4 November 2010. Johannesburg

“Insomnia”

24 January 2014. Johannesburg

“Fight Club”

11 April 2010. Johannesburg

“Manning of the Spring”

24 January 2014. JohannesburG

Can you imagine applying your practice to another city context? Or is Johannesburg intrinsic to your art?
My sense is that I’d see any other city in comparison to Johannesburg. My ways of seeing Johannesburg evolved over time. My approach and direction have, with this project, become more succinct and easier to replicate. I’m interested in what makes a city work. I’m interested in the human scale of cities.
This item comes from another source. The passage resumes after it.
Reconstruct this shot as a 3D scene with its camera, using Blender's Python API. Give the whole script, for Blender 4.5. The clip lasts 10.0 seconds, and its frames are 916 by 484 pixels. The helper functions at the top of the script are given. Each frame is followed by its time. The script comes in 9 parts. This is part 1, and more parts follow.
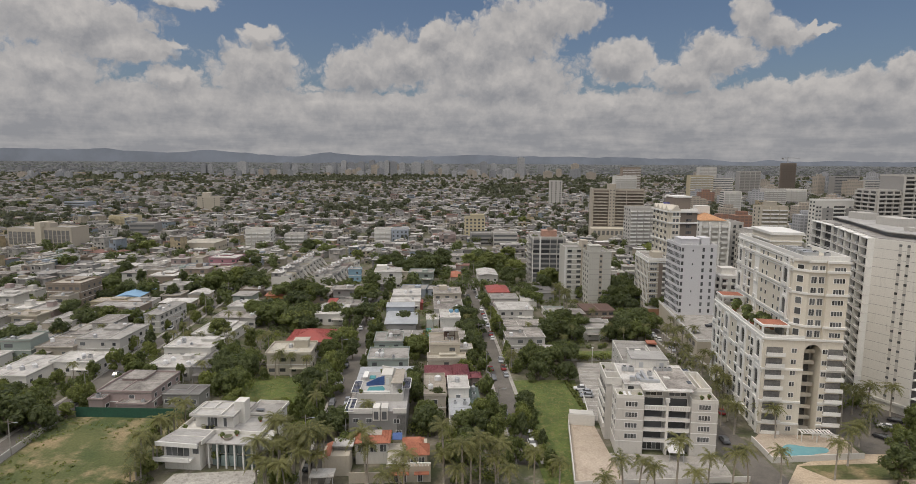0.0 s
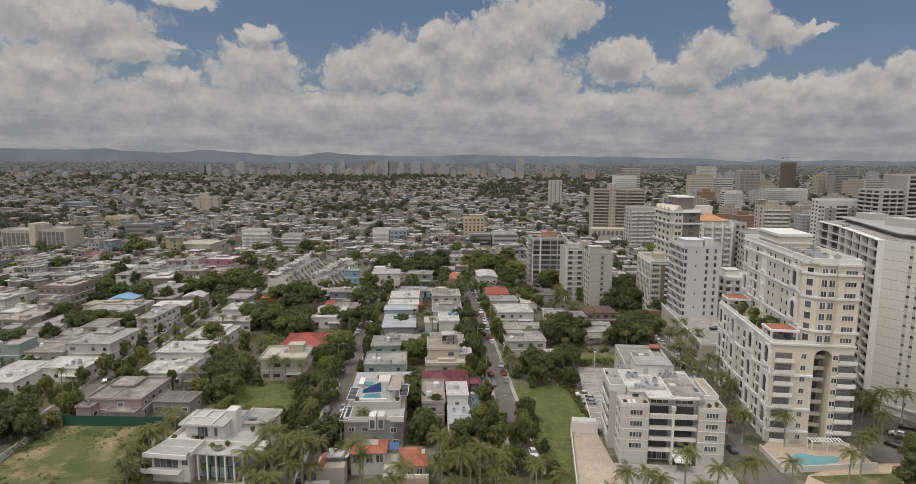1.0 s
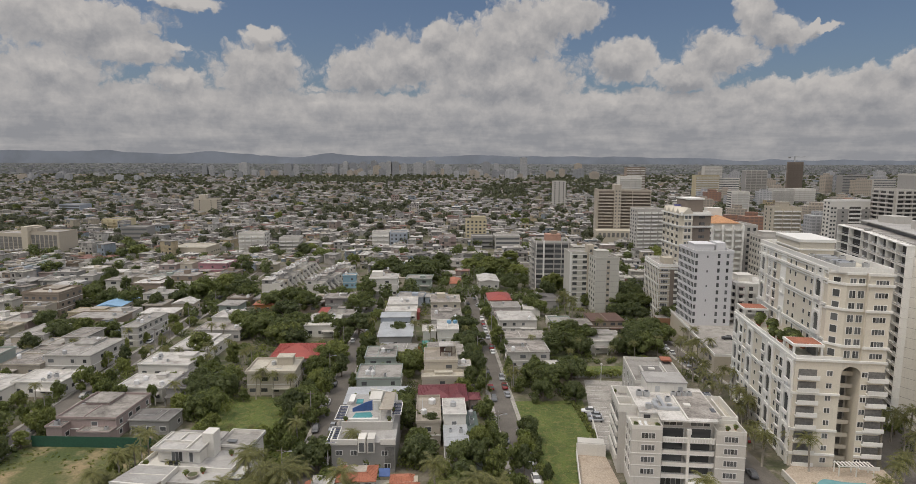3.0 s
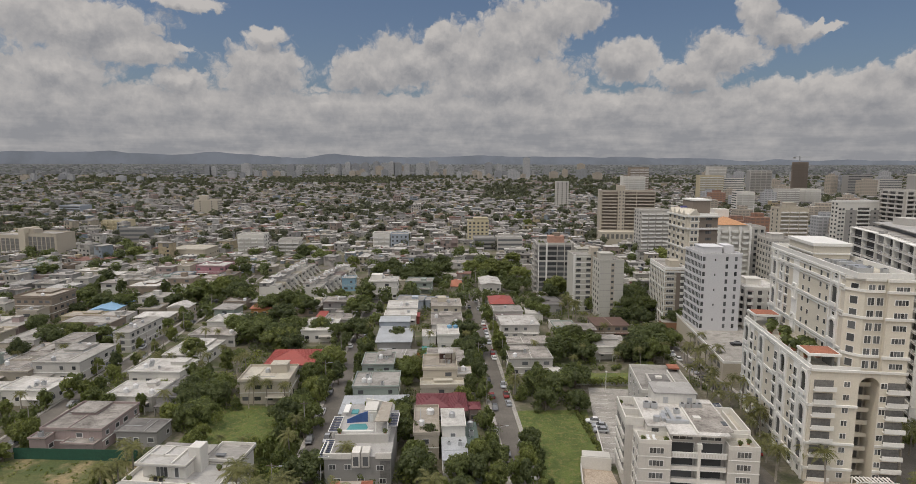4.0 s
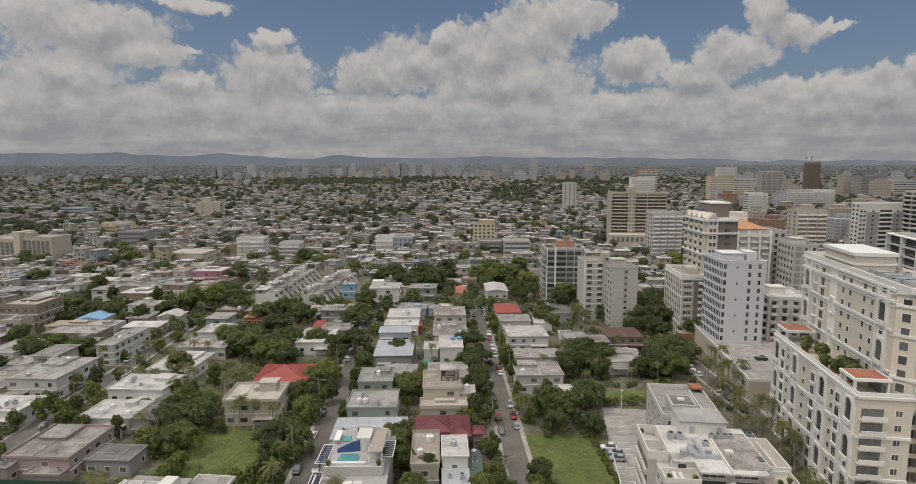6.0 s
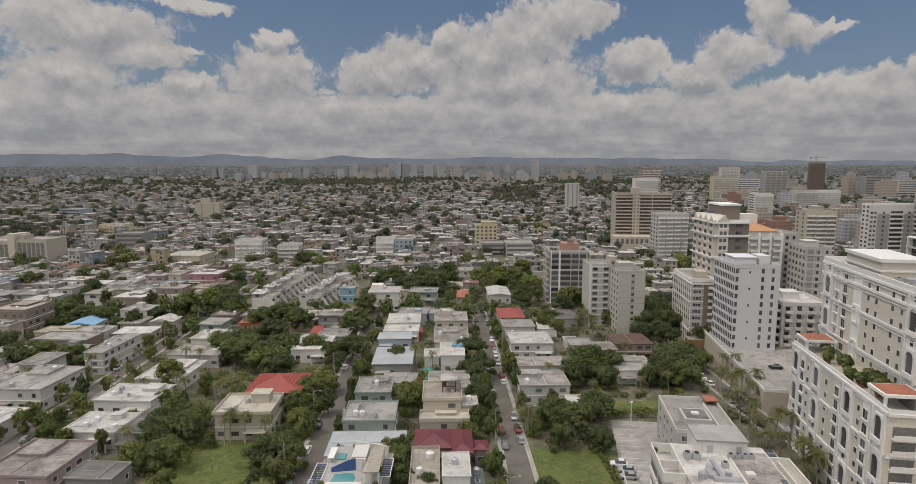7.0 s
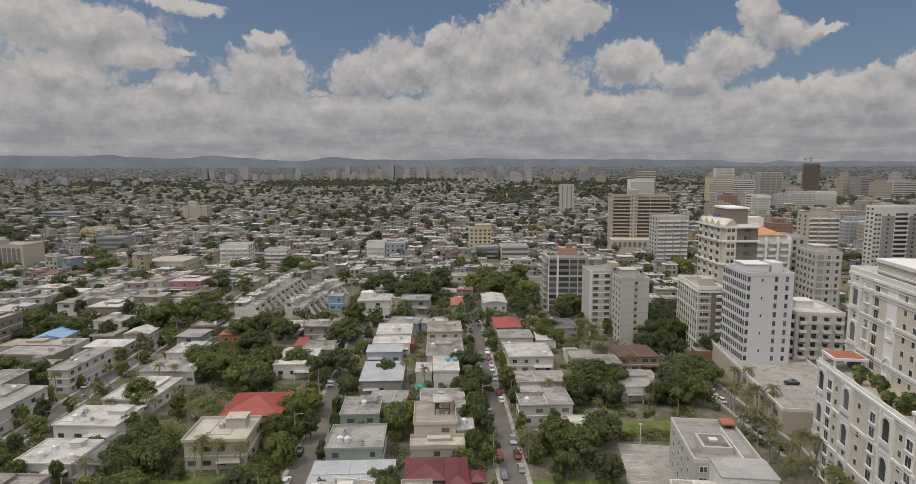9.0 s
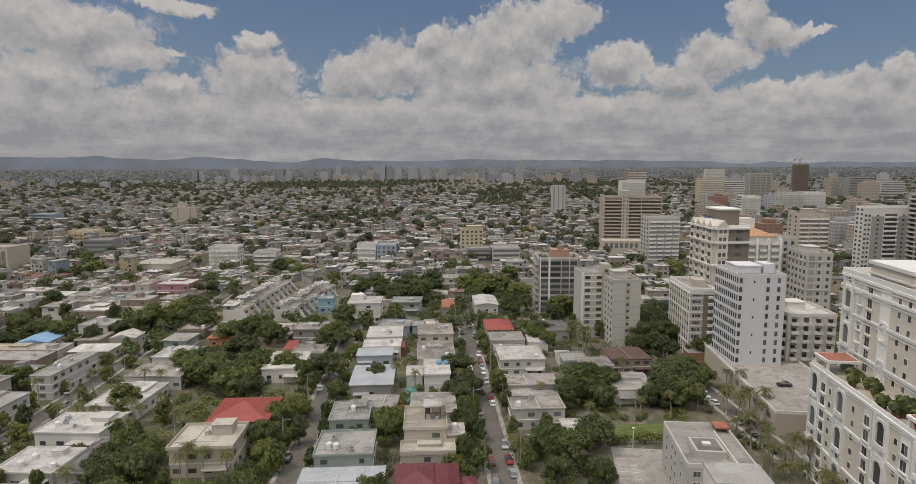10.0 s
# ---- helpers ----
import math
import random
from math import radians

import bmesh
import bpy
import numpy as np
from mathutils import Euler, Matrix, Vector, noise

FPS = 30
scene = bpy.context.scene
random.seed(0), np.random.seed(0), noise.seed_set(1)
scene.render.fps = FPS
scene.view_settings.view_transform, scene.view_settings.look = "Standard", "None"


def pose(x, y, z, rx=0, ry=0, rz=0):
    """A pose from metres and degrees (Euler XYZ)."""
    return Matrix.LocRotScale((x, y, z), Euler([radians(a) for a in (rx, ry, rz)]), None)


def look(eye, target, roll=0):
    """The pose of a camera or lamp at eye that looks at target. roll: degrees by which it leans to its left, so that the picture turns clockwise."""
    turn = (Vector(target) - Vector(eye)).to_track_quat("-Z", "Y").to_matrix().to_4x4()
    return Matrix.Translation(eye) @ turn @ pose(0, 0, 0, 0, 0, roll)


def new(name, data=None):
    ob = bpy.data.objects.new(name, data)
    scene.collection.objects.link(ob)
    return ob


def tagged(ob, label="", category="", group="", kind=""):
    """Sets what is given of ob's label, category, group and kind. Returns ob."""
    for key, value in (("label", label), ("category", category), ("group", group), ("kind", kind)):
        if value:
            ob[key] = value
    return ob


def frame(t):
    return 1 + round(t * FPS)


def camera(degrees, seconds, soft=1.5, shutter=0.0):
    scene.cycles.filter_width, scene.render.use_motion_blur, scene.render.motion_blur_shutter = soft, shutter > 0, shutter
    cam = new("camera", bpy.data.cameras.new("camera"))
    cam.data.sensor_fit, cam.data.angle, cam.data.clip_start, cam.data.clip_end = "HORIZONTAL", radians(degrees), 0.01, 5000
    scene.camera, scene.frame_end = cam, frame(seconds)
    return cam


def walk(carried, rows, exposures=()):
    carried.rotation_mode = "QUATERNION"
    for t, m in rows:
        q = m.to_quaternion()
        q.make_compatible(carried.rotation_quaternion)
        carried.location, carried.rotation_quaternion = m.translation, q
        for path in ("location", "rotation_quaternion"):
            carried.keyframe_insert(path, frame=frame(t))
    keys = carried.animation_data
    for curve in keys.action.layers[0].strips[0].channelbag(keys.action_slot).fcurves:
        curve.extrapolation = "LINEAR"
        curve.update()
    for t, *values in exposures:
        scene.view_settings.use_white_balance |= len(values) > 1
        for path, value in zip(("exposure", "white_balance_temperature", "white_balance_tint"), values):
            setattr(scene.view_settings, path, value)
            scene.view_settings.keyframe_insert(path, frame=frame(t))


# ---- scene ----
cam = camera(74.7, 10.0, soft=0.45)
PATH = [
    (0.0, (-0.164, 1.535, 74.503), (0.915, 21.322, 71.802), 0.39),
    (0.5, (-0.065, 4.049, 74.551), (1.041, 23.834, 71.844), 0.35),
    (1.0, (0.274, 6.763, 74.598), (1.378, 26.548, 71.888), 0.31),
    (1.5, (0.785, 9.605, 74.643), (1.870, 29.391, 71.934), 0.27),
    (2.0, (1.408, 12.534, 74.687), (2.463, 32.322, 71.981), 0.23),
    (2.5, (2.090, 15.536, 74.729), (3.110, 35.327, 72.029), 0.19),
    (3.0, (2.787, 18.619, 74.771), (3.768, 38.412, 72.076), 0.15),
    (3.5, (3.464, 21.800, 74.811), (4.400, 41.596, 72.123), 0.12),
    (4.0, (4.093, 25.108, 74.849), (4.979, 44.907, 72.168), 0.09),
    (4.5, (4.652, 28.568, 74.887), (5.483, 48.371, 72.213), 0.05),
    (5.0, (5.127, 32.202, 74.923), (5.901, 52.008, 72.256), 0.02),
    (5.5, (5.512, 36.017, 74.958), (6.230, 55.827, 72.298), -0.00),
    (6.0, (5.807, 40.002, 74.991), (6.475, 59.814, 72.339), -0.03),
    (6.5, (6.019, 44.118, 75.023), (6.648, 63.932, 72.378), -0.06),
    (7.0, (6.159, 48.294, 75.054), (6.769, 68.110, 72.417), -0.08),
    (7.5, (6.246, 52.420, 75.084), (6.865, 72.237, 72.454), -0.10),
    (8.0, (6.306, 56.338, 75.112), (6.963, 76.155, 72.492), -0.13),
    (8.5, (6.367, 59.838, 75.139), (7.099, 79.654, 72.530), -0.15),
    (9.0, (6.466, 62.649, 75.165), (7.304, 82.462, 72.569), -0.16),
    (9.5, (6.642, 64.434, 75.189), (7.612, 84.243, 72.609), -0.18),
    (10.0, (6.940, 64.783, 75.213), (8.050, 84.587, 72.652), -0.20),
]
walk(cam, [(t, look(eye, target, roll)) for t, eye, target, roll in PATH], ((0, -0.34, 6620, 12), (10, -0.34, 6620, 12)))

# world, sun, exposure
SUN_DIR = Vector((-0.43, -0.16, 0.88)).normalized()      # towards the sun
SUN_EL, SUN_AZ = math.asin(SUN_DIR.z), math.atan2(SUN_DIR.x, SUN_DIR.y)
SKY_GAIN, CLOUD_GAIN = 0.08, 0.60
sun = new("sun", bpy.data.lights.new("sun", "SUN"))
sun.data.energy, sun.data.angle, sun.data.color = 1.30, radians(0.6), (1.0, 0.91, 0.74)
sun.rotation_euler = SUN_DIR.to_track_quat("Z", "Y").to_euler()


class Nodes:
    """Short hand for building a node tree."""

    def __init__(self, tree):
        self.tree = tree

    def add(self, kind, **props):
        n = self.tree.nodes.new(kind)
        for k, v in props.items():
            setattr(n, k, v)
        return n

    def put(self, socket, value):
        if isinstance(value, bpy.types.NodeSocket):
            self.tree.links.new(value, socket)
        elif value is not None:
            socket.default_value = value

    def math(self, op, a, b=None, c=None, clamp=False):
        n = self.add("ShaderNodeMath", operation=op, use_clamp=clamp)
        for s, v in zip(n.inputs, (a, b, c)):
            self.put(s, v)
        return n.outputs[0]

    def vec(self, op, a, b=None, scale=None):
        n = self.add("ShaderNodeVectorMath", operation=op)
        self.put(n.inputs[0], a)
        if b is not None:
            self.put(n.inputs[1], b)
        if scale is not None:
            self.put(n.inputs["Scale"], scale)
        return n.outputs["Value"] if op in ("LENGTH", "DOT_PRODUCT", "DISTANCE") else n.outputs[0]

    def noise(self, vector, scale, detail=4.0, rough=0.55, colour=False, distortion=0.0):
        n = self.add("ShaderNodeTexNoise")
        self.put(n.inputs["Vector"], vector)
        n.inputs["Scale"].default_value, n.inputs["Detail"].default_value = scale, detail
        n.inputs["Roughness"].default_value, n.inputs["Distortion"].default_value = rough, distortion
        return n.outputs["Color" if colour else "Fac"]

    def range(self, v, a, b, c=0.0, d=1.0, smooth=True):
        n = self.add("ShaderNodeMapRange", interpolation_type="SMOOTHSTEP" if smooth else "LINEAR")
        for s, x in zip(n.inputs, (v, a, b, c, d)):
            self.put(s, x)
        return n.outputs[0]

    def mix(self, fac, a, b, blend="MIX"):
        n = self.add("ShaderNodeMix", data_type="RGBA", blend_type=blend)
        self.put(n.inputs["Factor"], fac)
        self.put(n.inputs[6], (*a, 1) if isinstance(a, tuple) and len(a) == 3 else a)
        self.put(n.inputs[7], (*b, 1) if isinstance(b, tuple) and len(b) == 3 else b)
        return n.outputs[2]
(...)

I think I’ve learnt a certain vocabulary of city so I’d like the challenge of translating that vocabulary and mapping it over into another language or dialect, especially the chance to do it without the distraction of a venue or business interest, with time for a single-minded focus

“Boom”

9 August 2016. Johannesburg

“Chicken”

9 August 2016. Johannesburg

And finally, Alastair, is there anything else you would like to add?
Ultimately, I think my Johannesburg aerial series speaks to my own public / private divide. Now that the venue has dissolved I’m free, and it’s important for me, to be more truthful about my experience, even if, in practice, I’m doing this after the fact, now that I have the time to digest what I saw. I don’t feel ready, nor do I expect I’ll ever be, to comment definitively on Johannesburg, but I like that my photos facilitate a discussion towards an agreed reality, and I’m enjoying the process of sharing them because it helps me find the words to describe Johannesburg and my lived experience in Johannesburg.